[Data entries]

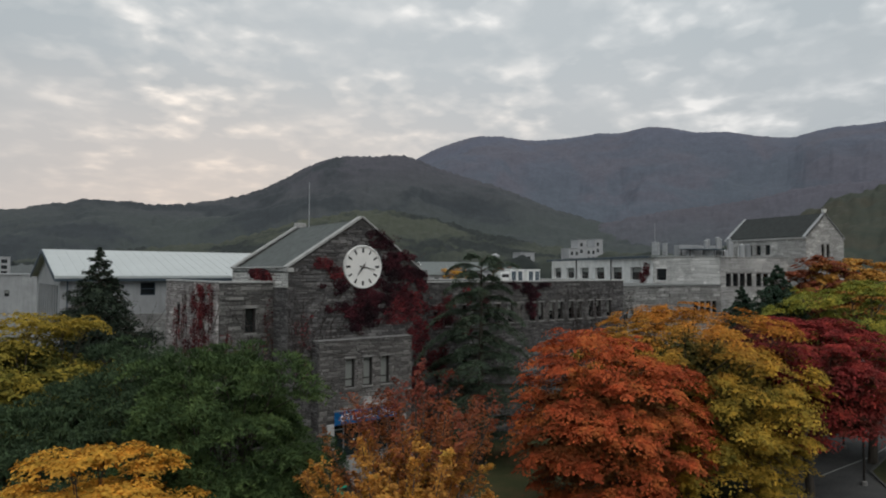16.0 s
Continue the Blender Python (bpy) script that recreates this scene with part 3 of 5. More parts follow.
def cedar(name, label, at, height, radius, mat, seed, boughs=52, group=""):
    """A deodar: long boughs in loose tiers that rise, arch over and hang at their tips, fringed with side sprays."""
    rs = np.random.RandomState(seed)
    t = thing(name, label, "tree", group, at=at)
    bm = bmesh.new()
    tube(bm, [(0, 0, -0.15), (0.05, 0, height * 0.5), (0.1, 0, height * 0.97)], [0.28, 0.2, 0.04], 8)
    trunk = part("trunk", bm, BARK, t)
    bm = bmesh.new()
    P, N, A = [], [], []
    for i in range(boughs):
        s = 0.10 + 0.87 * (i / (boughs - 1)) ** 0.92
        z = height * s
        L = radius * min(1.0, 0.42 + 1.0 * (1 - s) ** 0.8) * rs.uniform(0.65, 1.15)
        an = i * 2.4 + rs.uniform(-0.5, 0.5)
        dx = np.array([math.cos(an), math.sin(an), 0.0])
        sd = np.array([-math.sin(an), math.cos(an), 0.0])
        rise = rs.uniform(0.30, 0.70) if s > 0.84 else rs.uniform(0.10, 0.40)
        hang = rs.uniform(0.45, 0.75) if s > 0.6 else rs.uniform(0.25, 0.5)
        arch = lambda q: L * (rise * q - hang * q ** 2.6)
        tube(bm, [tuple(dx * L * q + np.array([0, 0, z + arch(q)])) for q in (0.0, 0.3, 0.55, 0.8, 1.0)], [0.06, 0.045, 0.035, 0.02, 0.006], 4)
        for j in range(16):
            q0 = 0.16 + 0.84 * (j + 0.5) / 16
            for side in (-1, 1):
                l = L * 0.30 * (1.12 - q0) ** 0.7 * rs.uniform(0.6, 1.3) + 0.08
                n = int(30 * l / 0.6) + 10
                u = rs.uniform(0, 1, n)
                way = sd * side * 0.85 + dx * 0.55
                pos = dx * L * q0 + way * (u * l)[:, None]
                pos = pos + rs.normal(0, 0.05, (n, 3))
                pos[:, 2] += z + arch(q0) - 0.35 * l * u ** 1.8 - np.abs(rs.normal(0, 0.10, n))
                P.append(pos)
                N.append(np.array([0, 0, 1.0]) + rs.normal(0, 0.3, (n, 3)))
                A.append(way + rs.normal(0, 0.3, (n, 3)) + np.array([0, 0, -0.5]))
    n = 2200                                   # the shaded needles round the stem
    s = rs.uniform(0.10, 0.84, n)
    a, q = rs.uniform(0, 2 * np.pi, n), np.sqrt(rs.uniform(0, 1, n)) * radius * 0.5 * (1.05 - s * 0.85)
    P.append(np.stack([np.cos(a) * q, np.sin(a) * q, s * height], 1))
    N.append(unit(rs, n) + np.array([0, 0, 0.6]))
    A.append(unit(rs, n) + np.array([0, 0, -0.5]))
    part("bough_mass", bm, BARK, trunk)["kind"] = "stuff"
    P, N, A = np.concatenate(P), np.concatenate(N), np.concatenate(A)
    ln = 0.19 * rs.uniform(0.6, 1.4, len(P))
    leaves("crown", P, N, A, ln, ln * 0.26, mat, t)
    return t


# ---- ground, hills ----
def ground_sheet():
    m, nt, b = material("grass_litter_and_fields", 0.95, 0, 0.2)
    p = world_pos(nt)
    lawn = ramp(nt, noise_tex(nt, p, 0.25, 6, 0.65), [(0.3, (0.030, 0.040, 0.016)), (0.5, (0.055, 0.058, 0.024)), (0.7, (0.10, 0.068, 0.034))])
    far = ramp(nt, noise_tex(nt, p, 0.018, 6, 0.6), [(0.35, (0.045, 0.050, 0.032)), (0.5, (0.070, 0.070, 0.042)), (0.65, (0.105, 0.090, 0.055))])
    ln = nt.nodes.new("ShaderNodeVectorMath")
    ln.operation = "LENGTH"
    nt.links.new(p, ln.inputs[0])
    fac = math_node(nt, "MULTIPLY_ADD", ln.outputs["Value"], 1 / 60, -0.8, clamp=True)
    c = mix(nt, fac, lawn, far)
    f = noise_tex(nt, p, 7, 5, 0.7)
    nt.links.new(mix(nt, 0.5, c, f, "OVERLAY"), b.inputs["Base Color"])
    bump(nt, b, f, 0.7, 0.06)
    bm = bmesh.new()
    rings = []
    for r in (8, 20, 40, 70, 110, 160, 240, 400, 700, 1200, 2200, 4300):
        rings.append([bm.verts.new((r * math.cos(a), r * math.sin(a), 0.0 if r < 100 else noise.noise((r * math.cos(a) / 90, r * math.sin(a) / 90, 0)) * 0.8))
                      for a in (2 * math.pi * i / 96 for i in range(96))])
    mid = bm.verts.new((0, 0, 0))
    for i in range(96):
        bm.faces.new((mid, rings[0][i], rings[0][(i + 1) % 96]))
    for r, s in zip(rings, rings[1:]):
        for i in range(96):
            bm.faces.new((r[i], s[i], s[(i + 1) % 96], r[(i + 1) % 96]))
    return tagged(part("ground", bm, m), "dark autumn grass with leaf litter reaching to fields", "ground", kind="structure")


ground_sheet()


def hill(name, label, profile, r_front, r_ridge, r_back, mat, seed, rough=1.0, steps=900, rows=46, canopy=7.0, fold=0.12, shoulder=0.75):
    """A wooded ridge: its skyline follows (azimuth, elevation) in degrees as seen from the clock wall."""
    az = np.linspace(profile[0][0], profile[-1][0], steps)
    a = [p[0] for p in profile]
    e = [p[1] for p in profile]
    el = np.interp(az, a, e)
    k = np.hanning(21)
    el = np.convolve(np.pad(el, 10, mode="edge"), k / k.sum(), "valid")
    verts, faces = [], []
    for j in range(rows):
        s = j / (rows - 1)
        if s < 0.8:
            q = s / 0.8
            r = r_front + (r_ridge - r_front) * q
            f = shoulder * q + (1 - shoulder) * q * q * (3 - 2 * q)
        else:
            q = (s - 0.8) / 0.2
            r = r_ridge + (r_back - r_ridge) * q
            f = 1 - q ** 1.5
        for i in range(steps):
            t = radians(az[i])
            top = (r_ridge + 45) * math.tan(radians(el[i])) + 13.5
            x, y = r * math.sin(t), r * math.cos(t)
            g = noise.fractal((x / (r_ridge * 0.2) + seed, y / (r_ridge * 0.2), seed), 0.8, 2.1, 5)
            h = top * f * (1 + fold * g * (6.75 * q * (1 - q) ** 2 if s < 0.8 else 0))
            c = noise.noise((x / 9.0, y / 9.0, seed)) + 0.6 * noise.noise((x / 4.5, y / 4.5, seed + 3)) + 0.5 * noise.noise((x / 30, y / 30, seed))
            verts.append((x, y, max(-1.0, h + canopy * 0.5 * c * min(1.0, h / 12))))
    for j in range(rows - 1):
        for i in range(steps - 1):
            v = j * steps + i
            faces.append((v, v + 1, v + steps + 1, v + steps))
    ob = raw(name, verts, faces, mat)
    for p in ob.data.polygons:
        p.use_smooth = True
    return tagged(ob, label, "hill", kind="structure")


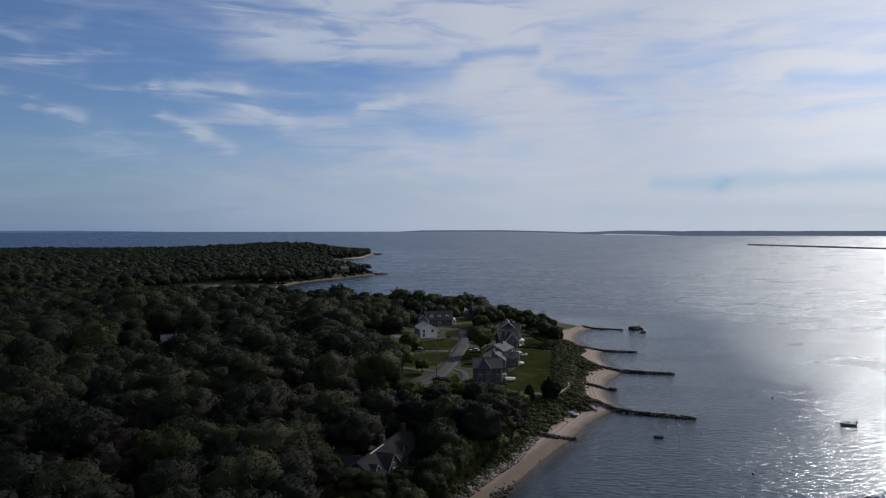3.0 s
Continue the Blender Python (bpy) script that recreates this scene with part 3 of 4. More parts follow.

Exercise:
Make an exact copy of every entry above, minus the images.

Finished task:
16.0 s
Continue the Blender Python (bpy) script that recreates this scene with part 3 of 5. More parts follow.
def cedar(name, label, at, height, radius, mat, seed, boughs=52, group=""):
    """A deodar: long boughs in loose tiers that rise, arch over and hang at their tips, fringed with side sprays."""
    rs = np.random.RandomState(seed)
    t = thing(name, label, "tree", group, at=at)
    bm = bmesh.new()
    tube(bm, [(0, 0, -0.15), (0.05, 0, height * 0.5), (0.1, 0, height * 0.97)], [0.28, 0.2, 0.04], 8)
    trunk = part("trunk", bm, BARK, t)
    bm = bmesh.new()
    P, N, A = [], [], []
    for i in range(boughs):
        s = 0.10 + 0.87 * (i / (boughs - 1)) ** 0.92
        z = height * s
        L = radius * min(1.0, 0.42 + 1.0 * (1 - s) ** 0.8) * rs.uniform(0.65, 1.15)
        an = i * 2.4 + rs.uniform(-0.5, 0.5)
        dx = np.array([math.cos(an), math.sin(an), 0.0])
        sd = np.array([-math.sin(an), math.cos(an), 0.0])
        rise = rs.uniform(0.30, 0.70) if s > 0.84 else rs.uniform(0.10, 0.40)
        hang = rs.uniform(0.45, 0.75) if s > 0.6 else rs.uniform(0.25, 0.5)
        arch = lambda q: L * (rise * q - hang * q ** 2.6)
        tube(bm, [tuple(dx * L * q + np.array([0, 0, z + arch(q)])) for q in (0.0, 0.3, 0.55, 0.8, 1.0)], [0.06, 0.045, 0.035, 0.02, 0.006], 4)
        for j in range(16):
            q0 = 0.16 + 0.84 * (j + 0.5) / 16
            for side in (-1, 1):
                l = L * 0.30 * (1.12 - q0) ** 0.7 * rs.uniform(0.6, 1.3) + 0.08
                n = int(30 * l / 0.6) + 10
                u = rs.uniform(0, 1, n)
                way = sd * side * 0.85 + dx * 0.55
                pos = dx * L * q0 + way * (u * l)[:, None]
                pos = pos + rs.normal(0, 0.05, (n, 3))
                pos[:, 2] += z + arch(q0) - 0.35 * l * u ** 1.8 - np.abs(rs.normal(0, 0.10, n))
                P.append(pos)
                N.append(np.array([0, 0, 1.0]) + rs.normal(0, 0.3, (n, 3)))
                A.append(way + rs.normal(0, 0.3, (n, 3)) + np.array([0, 0, -0.5]))
    n = 2200                                   # the shaded needles round the stem
    s = rs.uniform(0.10, 0.84, n)
    a, q = rs.uniform(0, 2 * np.pi, n), np.sqrt(rs.uniform(0, 1, n)) * radius * 0.5 * (1.05 - s * 0.85)
    P.append(np.stack([np.cos(a) * q, np.sin(a) * q, s * height], 1))
    N.append(unit(rs, n) + np.array([0, 0, 0.6]))
    A.append(unit(rs, n) + np.array([0, 0, -0.5]))
    part("bough_mass", bm, BARK, trunk)["kind"] = "stuff"
    P, N, A = np.concatenate(P), np.concatenate(N), np.concatenate(A)
    ln = 0.19 * rs.uniform(0.6, 1.4, len(P))
    leaves("crown", P, N, A, ln, ln * 0.26, mat, t)
    return t


# ---- ground, hills ----
def ground_sheet():
    m, nt, b = material("grass_litter_and_fields", 0.95, 0, 0.2)
    p = world_pos(nt)
    lawn = ramp(nt, noise_tex(nt, p, 0.25, 6, 0.65), [(0.3, (0.030, 0.040, 0.016)), (0.5, (0.055, 0.058, 0.024)), (0.7, (0.10, 0.068, 0.034))])
    far = ramp(nt, noise_tex(nt, p, 0.018, 6, 0.6), [(0.35, (0.045, 0.050, 0.032)), (0.5, (0.070, 0.070, 0.042)), (0.65, (0.105, 0.090, 0.055))])
    ln = nt.nodes.new("ShaderNodeVectorMath")
    ln.operation = "LENGTH"
    nt.links.new(p, ln.inputs[0])
    fac = math_node(nt, "MULTIPLY_ADD", ln.outputs["Value"], 1 / 60, -0.8, clamp=True)
    c = mix(nt, fac, lawn, far)
    f = noise_tex(nt, p, 7, 5, 0.7)
    nt.links.new(mix(nt, 0.5, c, f, "OVERLAY"), b.inputs["Base Color"])
    bump(nt, b, f, 0.7, 0.06)
    bm = bmesh.new()
    rings = []
    for r in (8, 20, 40, 70, 110, 160, 240, 400, 700, 1200, 2200, 4300):
        rings.append([bm.verts.new((r * math.cos(a), r * math.sin(a), 0.0 if r < 100 else noise.noise((r * math.cos(a) / 90, r * math.sin(a) / 90, 0)) * 0.8))
                      for a in (2 * math.pi * i / 96 for i in range(96))])
    mid = bm.verts.new((0, 0, 0))
    for i in range(96):
        bm.faces.new((mid, rings[0][i], rings[0][(i + 1) % 96]))
    for r, s in zip(rings, rings[1:]):
        for i in range(96):
            bm.faces.new((r[i], s[i], s[(i + 1) % 96], r[(i + 1) % 96]))
    return tagged(part("ground", bm, m), "dark autumn grass with leaf litter reaching to fields", "ground", kind="structure")


ground_sheet()


def hill(name, label, profile, r_front, r_ridge, r_back, mat, seed, rough=1.0, steps=900, rows=46, canopy=7.0, fold=0.12, shoulder=0.75):
    """A wooded ridge: its skyline follows (azimuth, elevation) in degrees as seen from the clock wall."""
    az = np.linspace(profile[0][0], profile[-1][0], steps)
    a = [p[0] for p in profile]
    e = [p[1] for p in profile]
    el = np.interp(az, a, e)
    k = np.hanning(21)
    el = np.convolve(np.pad(el, 10, mode="edge"), k / k.sum(), "valid")
    verts, faces = [], []
    for j in range(rows):
        s = j / (rows - 1)
        if s < 0.8:
            q = s / 0.8
            r = r_front + (r_ridge - r_front) * q
            f = shoulder * q + (1 - shoulder) * q * q * (3 - 2 * q)
        else:
            q = (s - 0.8) / 0.2
            r = r_ridge + (r_back - r_ridge) * q
            f = 1 - q ** 1.5
        for i in range(steps):
            t = radians(az[i])
            top = (r_ridge + 45) * math.tan(radians(el[i])) + 13.5
            x, y = r * math.sin(t), r * math.cos(t)
            g = noise.fractal((x / (r_ridge * 0.2) + seed, y / (r_ridge * 0.2), seed), 0.8, 2.1, 5)
            h = top * f * (1 + fold * g * (6.75 * q * (1 - q) ** 2 if s < 0.8 else 0))
            c = noise.noise((x / 9.0, y / 9.0, seed)) + 0.6 * noise.noise((x / 4.5, y / 4.5, seed + 3)) + 0.5 * noise.noise((x / 30, y / 30, seed))
            verts.append((x, y, max(-1.0, h + canopy * 0.5 * c * min(1.0, h / 12))))
    for j in range(rows - 1):
        for i in range(steps - 1):
            v = j * steps + i
            faces.append((v, v + 1, v + steps + 1, v + steps))
    ob = raw(name, verts, faces, mat)
    for p in ob.data.polygons:
        p.use_smooth = True
    return tagged(ob, label, "hill", kind="structure")


3.0 s
Continue the Blender Python (bpy) script that recreates this scene with part 3 of 4. More parts follow.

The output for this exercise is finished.